>> begin Dataset extract

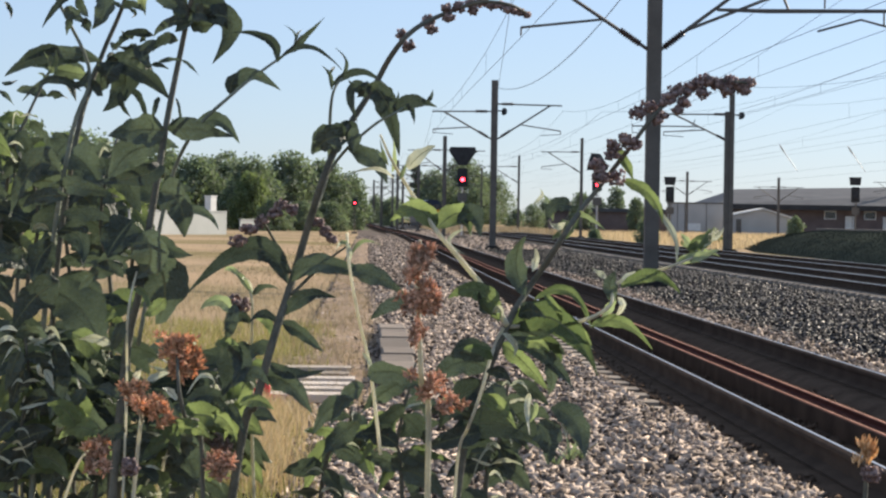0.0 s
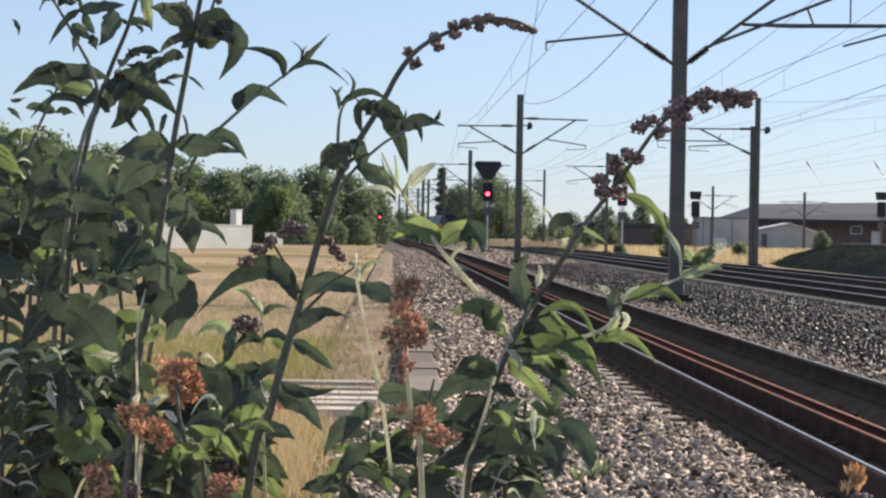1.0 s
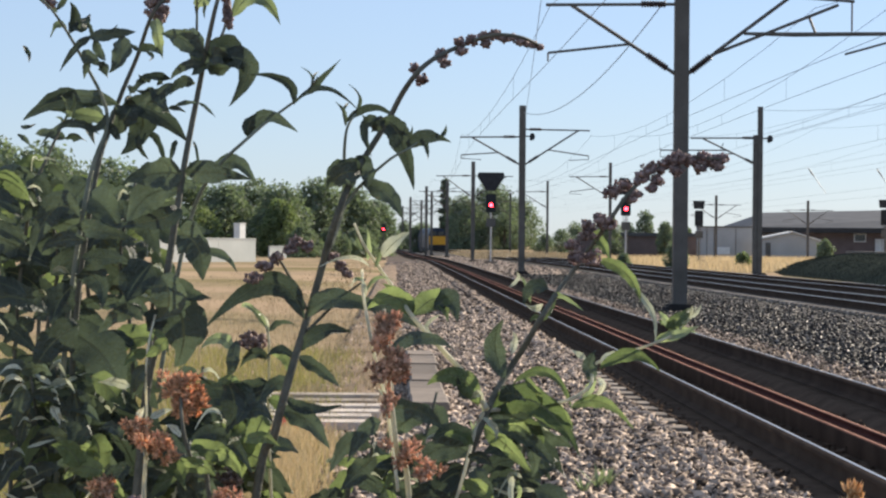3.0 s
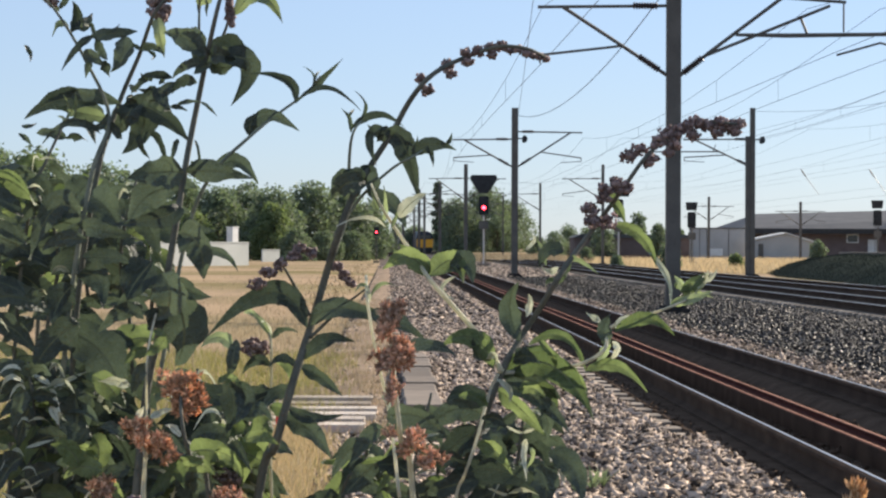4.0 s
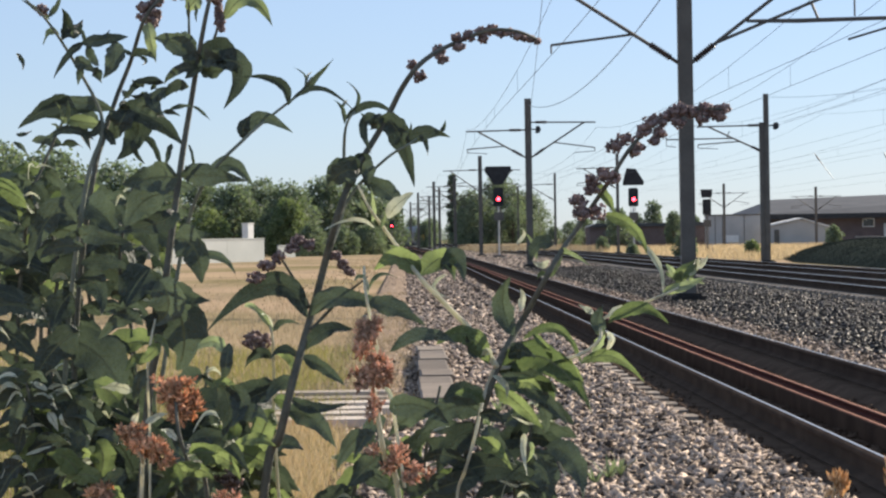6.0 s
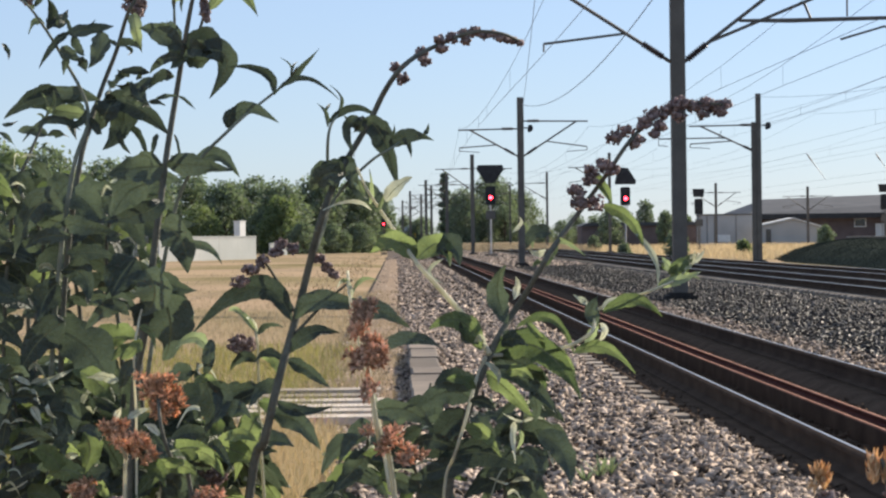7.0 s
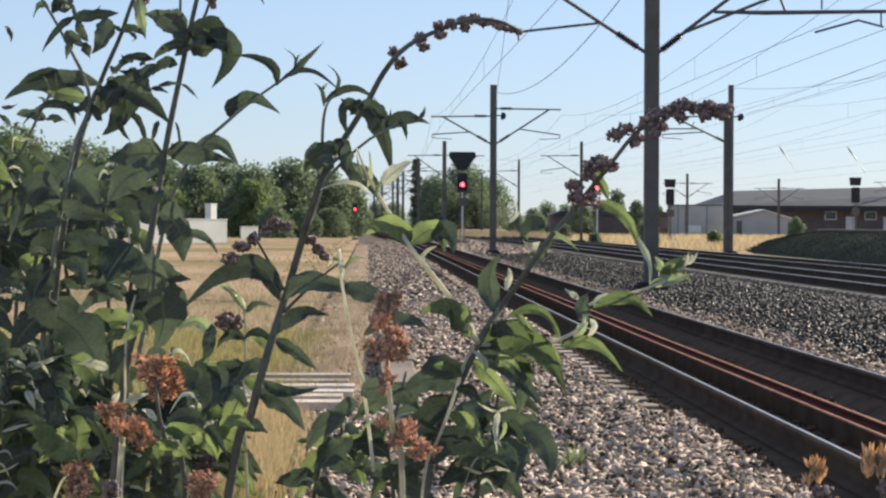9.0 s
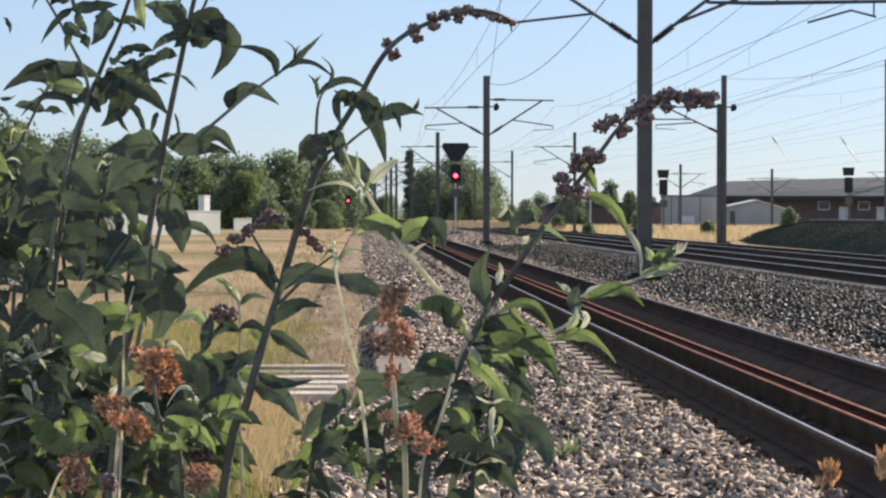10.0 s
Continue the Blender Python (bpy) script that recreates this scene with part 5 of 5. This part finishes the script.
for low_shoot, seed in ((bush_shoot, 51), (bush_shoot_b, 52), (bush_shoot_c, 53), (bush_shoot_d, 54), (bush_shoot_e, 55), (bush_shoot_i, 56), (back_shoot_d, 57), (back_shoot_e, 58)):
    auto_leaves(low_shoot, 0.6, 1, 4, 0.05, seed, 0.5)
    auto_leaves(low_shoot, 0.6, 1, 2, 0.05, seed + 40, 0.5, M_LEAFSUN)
    auto_leaves(low_shoot, 0.62, 0.98, 3, 0.045, seed + 20, 0.2, M_LEAFBACK)
flower(slender_stem, -0.668, 1.773, 0.028, 0.024, 12, M_SEED, 1)
flower(seed_stem, -0.479, 1.781, 0.037, 0.022, 12, M_SEED, 10)
flower(seed_stem, -0.479, 1.759, 0.044, 0.022, 12, M_SEED, 11)
flower(seed_stem, -0.463, 1.756, 0.029, 0.022, 12, M_SEED, 12)
flower(seed_stem, -0.409, 1.802, 0.044, 0.022, 12, M_SEED, 13)
flower(seed_stem, -0.354, 1.806, 0.044, 0.022, 12, M_SEED, 14)
flower(seed_stem, -0.452, 1.798, 0.033, 0.022, 12, M_SEED, 15)
flower(seed_stem, -0.483, 1.782, 0.029, 0.022, 12, M_SEED, 200)
flower(seed_stem, -0.459, 1.789, 0.026, 0.022, 12, M_SEED, 201)
flower(seed_stem, -0.472, 1.804, 0.033, 0.022, 12, M_SEED, 202)
flower(seed_stem, -0.454, 1.813, 0.026, 0.022, 12, M_SEED, 203)
flower(seed_stem, -0.463, 1.767, 0.031, 0.022, 12, M_SEED, 204)
flower(seed_stem, -0.478, 1.758, 0.026, 0.022, 12, M_SEED, 205)
flower(seed_stem, -0.465, 1.750, 0.024, 0.022, 12, M_SEED, 206)
flower(seed_stem, -0.446, 1.824, 0.031, 0.022, 12, M_SEED, 207)
flower(seed_stem, -0.459, 1.835, 0.033, 0.022, 12, M_SEED, 208)
flower(spur_twig, -0.331, 1.788, 0.019, 0.017, 10, M_SEED, 220)
flower(spur_twig, -0.327, 1.775, 0.019, 0.017, 10, M_SEED, 221)
flower(spur_twig, -0.325, 1.763, 0.018, 0.017, 10, M_SEED, 222)
flower(spur_twig, -0.323, 1.750, 0.017, 0.017, 10, M_SEED, 223)
flower(spur_twig, -0.321, 1.737, 0.015, 0.017, 10, M_SEED, 224)
flower(spur_twig, -0.320, 1.725, 0.012, 0.017, 10, M_SEED, 225)
flower(spur_twig, -0.323, 1.741, 0.019, 0.043, 12, M_SEED, 19)
flower(tall_stem, -0.332, 1.782, 0.032, 0.025, 10, M_SEED, 18)
flower(middle_stem, 0.028, 1.646, 0.028, 0.023, 10, M_SEED, 30)
flower(middle_stem, 0.039, 1.624, 0.033, 0.026, 10, M_SEED, 31)
flower(middle_stem, 0.077, 1.671, 0.033, 0.026, 10, M_SEED, 32)
flower(middle_stem, 0.084, 1.657, 0.024, 0.019, 10, M_SEED, 33)
flower(middle_stem, 0.113, 1.697, 0.022, 0.017, 10, M_SEED, 34)
flower(middle_stem, 0.117, 1.679, 0.024, 0.019, 10, M_SEED, 35)
flower(middle_stem, 0.136, 1.699, 0.028, 0.023, 10, M_SEED, 36)
flower(middle_stem, 0.160, 1.708, 0.020, 0.016, 10, M_SEED, 37)
flower(middle_stem, 0.164, 1.693, 0.020, 0.016, 10, M_SEED, 38)
flower(middle_stem, 0.182, 1.710, 0.026, 0.021, 10, M_SEED, 39)
flower(middle_stem, 0.199, 1.704, 0.022, 0.017, 10, M_SEED, 40)
flower(middle_stem, 0.215, 1.706, 0.020, 0.016, 10, M_SEED, 41)
flower(middle_stem, 0.228, 1.697, 0.020, 0.016, 10, M_SEED, 42)
flower(middle_stem, 0.243, 1.695, 0.017, 0.014, 10, M_SEED, 43)
flower(middle_stem, 0.256, 1.691, 0.015, 0.012, 10, M_SEED, 44)
flower(middle_stem, 0.269, 1.687, 0.011, 0.009, 10, M_SEED, 45)
flower(bud_twig, -0.238, 1.284, 0.033, 0.024, 12, M_SEED, 50)
flower(bud_twig, -0.260, 1.268, 0.037, 0.024, 12, M_SEED, 51)
flower(bud_twig, -0.281, 1.246, 0.039, 0.024, 12, M_SEED, 52)
flower(bud_twig, -0.211, 1.300, 0.033, 0.024, 12, M_SEED, 53)
flower(bud_twig, -0.179, 1.305, 0.028, 0.024, 12, M_SEED, 54)
flower(bud_twig, -0.200, 1.316, 0.024, 0.024, 12, M_SEED, 55)
flower(middle_stem, -0.130, 1.281, 0.024, 0.024, 10, M_SEED, 60)
flower(middle_stem, -0.116, 1.264, 0.024, 0.024, 10, M_SEED, 61)
flower(middle_stem, -0.103, 1.251, 0.020, 0.024, 10, M_SEED, 62)
flower(arch_stem, 0.297, 1.373, 0.042, 0.032, 12, M_SEED, 70)
flower(arch_stem, 0.329, 1.373, 0.047, 0.035, 12, M_SEED, 71)
flower(arch_stem, 0.292, 1.394, 0.038, 0.029, 12, M_SEED, 72)
flower(arch_stem, 0.319, 1.432, 0.038, 0.029, 12, M_SEED, 73)
flower(arch_stem, 0.340, 1.447, 0.032, 0.024, 12, M_SEED, 74)
flower(arch_stem, 0.356, 1.437, 0.038, 0.029, 12, M_SEED, 75)
flower(arch_stem, 0.319, 1.416, 0.032, 0.024, 12, M_SEED, 76)
flower(arch_stem, 0.361, 1.495, 0.036, 0.027, 12, M_SEED, 77)
flower(arch_stem, 0.383, 1.511, 0.042, 0.032, 12, M_SEED, 78)
flower(arch_stem, 0.397, 1.485, 0.025, 0.019, 12, M_SEED, 79)
flower(arch_stem, 0.409, 1.495, 0.023, 0.017, 12, M_SEED, 80)
flower(arch_stem, 0.420, 1.527, 0.032, 0.024, 12, M_SEED, 81)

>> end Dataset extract

→ **Stated goal**
The listing above must be printed again exactly, minus its pictures.

→ **Right answer**
0.0 s
1.0 s
3.0 s
4.0 s
6.0 s
7.0 s
9.0 s
10.0 s
Continue the Blender Python (bpy) script that recreates this scene with part 5 of 5. This part finishes the script.
for low_shoot, seed in ((bush_shoot, 51), (bush_shoot_b, 52), (bush_shoot_c, 53), (bush_shoot_d, 54), (bush_shoot_e, 55), (bush_shoot_i, 56), (back_shoot_d, 57), (back_shoot_e, 58)):
    auto_leaves(low_shoot, 0.6, 1, 4, 0.05, seed, 0.5)
    auto_leaves(low_shoot, 0.6, 1, 2, 0.05, seed + 40, 0.5, M_LEAFSUN)
    auto_leaves(low_shoot, 0.62, 0.98, 3, 0.045, seed + 20, 0.2, M_LEAFBACK)
flower(slender_stem, -0.668, 1.773, 0.028, 0.024, 12, M_SEED, 1)
flower(seed_stem, -0.479, 1.781, 0.037, 0.022, 12, M_SEED, 10)
flower(seed_stem, -0.479, 1.759, 0.044, 0.022, 12, M_SEED, 11)
flower(seed_stem, -0.463, 1.756, 0.029, 0.022, 12, M_SEED, 12)
flower(seed_stem, -0.409, 1.802, 0.044, 0.022, 12, M_SEED, 13)
flower(seed_stem, -0.354, 1.806, 0.044, 0.022, 12, M_SEED, 14)
flower(seed_stem, -0.452, 1.798, 0.033, 0.022, 12, M_SEED, 15)
flower(seed_stem, -0.483, 1.782, 0.029, 0.022, 12, M_SEED, 200)
flower(seed_stem, -0.459, 1.789, 0.026, 0.022, 12, M_SEED, 201)
flower(seed_stem, -0.472, 1.804, 0.033, 0.022, 12, M_SEED, 202)
flower(seed_stem, -0.454, 1.813, 0.026, 0.022, 12, M_SEED, 203)
flower(seed_stem, -0.463, 1.767, 0.031, 0.022, 12, M_SEED, 204)
flower(seed_stem, -0.478, 1.758, 0.026, 0.022, 12, M_SEED, 205)
flower(seed_stem, -0.465, 1.750, 0.024, 0.022, 12, M_SEED, 206)
flower(seed_stem, -0.446, 1.824, 0.031, 0.022, 12, M_SEED, 207)
flower(seed_stem, -0.459, 1.835, 0.033, 0.022, 12, M_SEED, 208)
flower(spur_twig, -0.331, 1.788, 0.019, 0.017, 10, M_SEED, 220)
flower(spur_twig, -0.327, 1.775, 0.019, 0.017, 10, M_SEED, 221)
flower(spur_twig, -0.325, 1.763, 0.018, 0.017, 10, M_SEED, 222)
flower(spur_twig, -0.323, 1.750, 0.017, 0.017, 10, M_SEED, 223)
flower(spur_twig, -0.321, 1.737, 0.015, 0.017, 10, M_SEED, 224)
flower(spur_twig, -0.320, 1.725, 0.012, 0.017, 10, M_SEED, 225)
flower(spur_twig, -0.323, 1.741, 0.019, 0.043, 12, M_SEED, 19)
flower(tall_stem, -0.332, 1.782, 0.032, 0.025, 10, M_SEED, 18)
flower(middle_stem, 0.028, 1.646, 0.028, 0.023, 10, M_SEED, 30)
flower(middle_stem, 0.039, 1.624, 0.033, 0.026, 10, M_SEED, 31)
flower(middle_stem, 0.077, 1.671, 0.033, 0.026, 10, M_SEED, 32)
flower(middle_stem, 0.084, 1.657, 0.024, 0.019, 10, M_SEED, 33)
flower(middle_stem, 0.113, 1.697, 0.022, 0.017, 10, M_SEED, 34)
flower(middle_stem, 0.117, 1.679, 0.024, 0.019, 10, M_SEED, 35)
flower(middle_stem, 0.136, 1.699, 0.028, 0.023, 10, M_SEED, 36)
flower(middle_stem, 0.160, 1.708, 0.020, 0.016, 10, M_SEED, 37)
flower(middle_stem, 0.164, 1.693, 0.020, 0.016, 10, M_SEED, 38)
flower(middle_stem, 0.182, 1.710, 0.026, 0.021, 10, M_SEED, 39)
flower(middle_stem, 0.199, 1.704, 0.022, 0.017, 10, M_SEED, 40)
flower(middle_stem, 0.215, 1.706, 0.020, 0.016, 10, M_SEED, 41)
flower(middle_stem, 0.228, 1.697, 0.020, 0.016, 10, M_SEED, 42)
flower(middle_stem, 0.243, 1.695, 0.017, 0.014, 10, M_SEED, 43)
flower(middle_stem, 0.256, 1.691, 0.015, 0.012, 10, M_SEED, 44)
flower(middle_stem, 0.269, 1.687, 0.011, 0.009, 10, M_SEED, 45)
flower(bud_twig, -0.238, 1.284, 0.033, 0.024, 12, M_SEED, 50)
flower(bud_twig, -0.260, 1.268, 0.037, 0.024, 12, M_SEED, 51)
flower(bud_twig, -0.281, 1.246, 0.039, 0.024, 12, M_SEED, 52)
flower(bud_twig, -0.211, 1.300, 0.033, 0.024, 12, M_SEED, 53)
flower(bud_twig, -0.179, 1.305, 0.028, 0.024, 12, M_SEED, 54)
flower(bud_twig, -0.200, 1.316, 0.024, 0.024, 12, M_SEED, 55)
flower(middle_stem, -0.130, 1.281, 0.024, 0.024, 10, M_SEED, 60)
flower(middle_stem, -0.116, 1.264, 0.024, 0.024, 10, M_SEED, 61)
flower(middle_stem, -0.103, 1.251, 0.020, 0.024, 10, M_SEED, 62)
flower(arch_stem, 0.297, 1.373, 0.042, 0.032, 12, M_SEED, 70)
flower(arch_stem, 0.329, 1.373, 0.047, 0.035, 12, M_SEED, 71)
flower(arch_stem, 0.292, 1.394, 0.038, 0.029, 12, M_SEED, 72)
flower(arch_stem, 0.319, 1.432, 0.038, 0.029, 12, M_SEED, 73)
flower(arch_stem, 0.340, 1.447, 0.032, 0.024, 12, M_SEED, 74)
flower(arch_stem, 0.356, 1.437, 0.038, 0.029, 12, M_SEED, 75)
flower(arch_stem, 0.319, 1.416, 0.032, 0.024, 12, M_SEED, 76)
flower(arch_stem, 0.361, 1.495, 0.036, 0.027, 12, M_SEED, 77)
flower(arch_stem, 0.383, 1.511, 0.042, 0.032, 12, M_SEED, 78)
flower(arch_stem, 0.397, 1.485, 0.025, 0.019, 12, M_SEED, 79)
flower(arch_stem, 0.409, 1.495, 0.023, 0.017, 12, M_SEED, 80)
flower(arch_stem, 0.420, 1.527, 0.032, 0.024, 12, M_SEED, 81)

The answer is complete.